I’ve always been drawn to artists who explore the intersection not just of how various media of art complement each other, but more how one artistic sense can be used to completely re-interpret another. I’m not talking about a musical score accompanying a movie (though that’s totally awesome – give me some soaring John Williams cellos during a panning aerial shot over a field of Brachiosaurs and I’m happier than anyone) but an actual shift in thought. I’m talking a voluntary artistic synesthesia.
Hearing a painting. Seeing music. Drawing a poem… that sort of thing.

To that end, I think I’ve found shape+colour’s new idol, and her name is Michal Levy. Before we go any further, keeping in mind my blog name, read her quote and try – I dare you to even try! – and say we aren’t artistically made for each other.
“When I listen to music I see colors and shapes and when I watch visual art I hear sounds. I wanted to express my sensing of shapes colors and music in this short movie.”
A trained jazz saxophonist, film-maker, and all around synesthetic genius, her latest film, One , is a Flash-animated visualization of Suheir by jazz musician Jason Lindner and was animated by Studio FatCat. Levy said of the project “ One is my second endeavor in my own personal quest to understand how music ‘looks like’. I constantly ask myself what are the ‘colors’ of music, in what space does music ‘live’. If it’s moving ahead, then in which directions?”

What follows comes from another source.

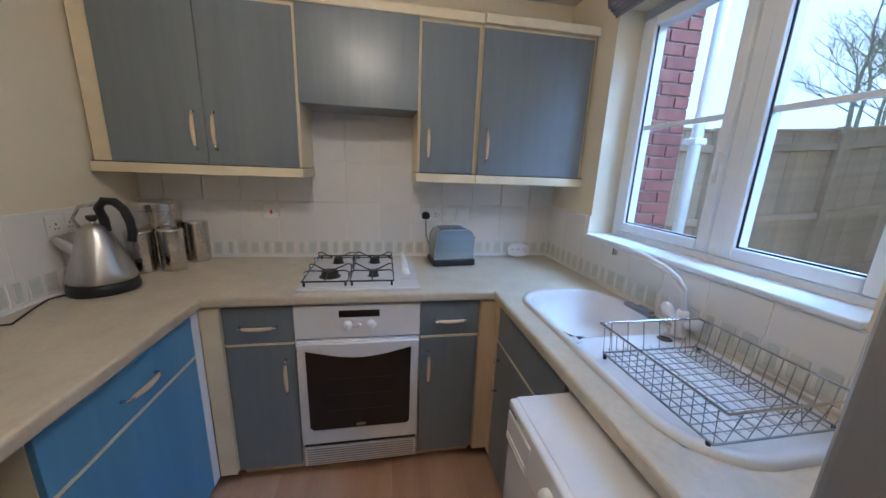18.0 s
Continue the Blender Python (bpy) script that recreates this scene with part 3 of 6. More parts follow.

I haven’t yet been able to find an English expletive capable of describing how beyond beautiful One is, and so I’ve stopped trying. Just watch and behold its brilliance:
When I first realized that the digital soundwaves were turning into buildings, I almost shit my pants. Then, when the buildings first burst upward into those perfect bright blocks of colour, I did shit my pants. Then the rest of it is pure perfection.
Levy first started getting buzz with her first film, 2001’s Giant Steps. The video made huge waves on the web and was screened at film festivals around the world. In it, she creates an unforgettable visualization of John Coltrane’s “sheets of sound” masterwork of the same name.
Even better, Levy isn’t afraid to let us in on her process. Along with the finished version of One, she also released a sketched videoboard that, after seeing the beauty of the final product, is equally fascinating to watch.
I hope one day Michal asks me to be her best friend. I want to go shopping and get vanilla lattés and have her play bluesy records for me. That’s how much I love her.